You'll have to check kernels log if there is some kernel-related failure in
any case for the detailed information.

> Modifying the initramfs is only necessary if you have the module built-
> in or the module in the initramfs. If the module is in a root
> filesystem, simply put the firmware there as well and you should be
> good. This is all very standard Linux behaviour, nothing new or exotic
> there.

Having display driver built-in usually more preferable, it's not fun if kernel
can't get to FS mount stage.

> > > > > and the
> > > > > device not showing up is a pretty good indicator that something is
> > > > > wrong
> > > > > as opposed to everything booting normally and then getting some
> > > > > cryptic
> > > > > error at runtime because one of the clients didn't initialize.
> > > >
> > > > If machine doesn't have a serial port and it doesn't have ssh server
> > > > running or network doesn't come up, you'll end up with a completely
> > > > dysfunctional piece of hardware. Hence there is no chance for you to
> > > > even
> > > > check what is wrong. The argument about a cryptic error doesn't make
> > > > much
> > > > sense, you have to improve your runtime as well (and you'll get a
> > > > error
> > > > message in the kernels log).
> > >
> > > You make a good point here. I'm not aware of any devices we support in
> > > the kernel that don't have a serial console, but that doesn't mean the
> > > kernel could be used on an "unsupported" device that doesn't have one.
> >
> > AFAIK, enabling serial on AC100 require soldering iron.
> >
> > > > > From my perspective, all clients should always be operational in
> > > > > whatever baseline version you use. If it isn't that's a bug that
> > > > > should
> > > > > be fixed. Ideally those bugs should get fixed before making it into
> > > > > a
> > > > > baseline version (mainline, linux-next, ...), so that this never
> > > > > impacts
> > > > > even developers, unless they break it themselves, in which case
> > > > > refusing
> > > > > to register the DRM device is a pretty good incentive to fix it.
> > > >
> > > > Sounds like you're assuming that only kernel developers are supposed
> > > > to
> > > > use
> > > > Tegra, though at least (for now) for upstream it is kinda true. Of
> > > > course
> > > > that could be changed ;-)
> > >
> > > That's not at all what I'm saying.
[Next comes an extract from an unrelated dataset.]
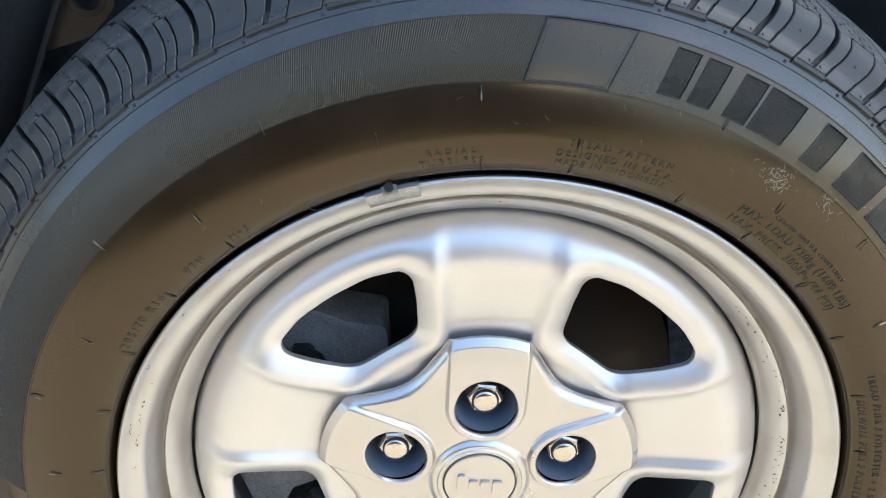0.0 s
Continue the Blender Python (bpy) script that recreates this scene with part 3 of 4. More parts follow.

What I am saying is that we should
> > > make it difficult for developers to break the kernel in a way that would
> > > put users into a position that is difficult to get themselves out of. If
> > > we refuse to register the complete DRM device in case some subdevice
> > > fails to initialize we increase the chances of developers noticing and
> > > fixing it.
> > >
> > > If all we do on failure is output an error message, it's very likely to
> > > go unnoticed. Developers are likely to check specifically the
> > > functionality that they're working on and ignore failures that they may
> > > have caused in other parts of the code as a side-effect of their current
> > > work.
> >
> > I can try to help with improving of your automated testing suite, if
> > you'll
> > make it accessible to the public.
>
> This has nothing to do with automated test suites. The problem with test
> suites is that you can't force everyone to run them, so it's likely that
> people would still miss it.
>
> The whole point of failing the whole thing is to force people to do the
> right thing irrespective of any test suite or log or whatever. So if I
> work on display and accidentally break VIC initialization, I'm now
> forced to fix VIC initialization if I want to be able to test display.
>
> > > Perhaps a good middle ground would be to turn initialization failures
> > > into WARN_ON() to increase the chances of them getting notified and then
> > > continue on a best effort basis in the hopes of having enough
> > > initialized to get a message to users.
> >
> > Good to me, I'll make v2.
> >
> > > Another alternative would be to
> > > mark essential subdevices (such as the display controller) so that only
> > > they will cause failure to register the whole DRM device.
> >
> > I don't think that making some subdevice more valuable than the others is
> > a
> > feasible approach, how you are going to differentiate what of the two
> > display controllers is more important than the other.
>
> I wasn't talking about one display controller vs. another, but rather
> about "optional" subdevices. For example, I'd consider gr2d, gr3d and
> VIC as optional in that they aren't needed to get something on the
> screen. Anything display related would be considered required to make
> sure people get at least a working display, even if all optional sub-
> devices fail.

Well, from a users perspective, likely that display panel is more important
than HDMI port. It doesn't sound good that display panel won't work because of
an unrelated HDMI issue (and vice versa).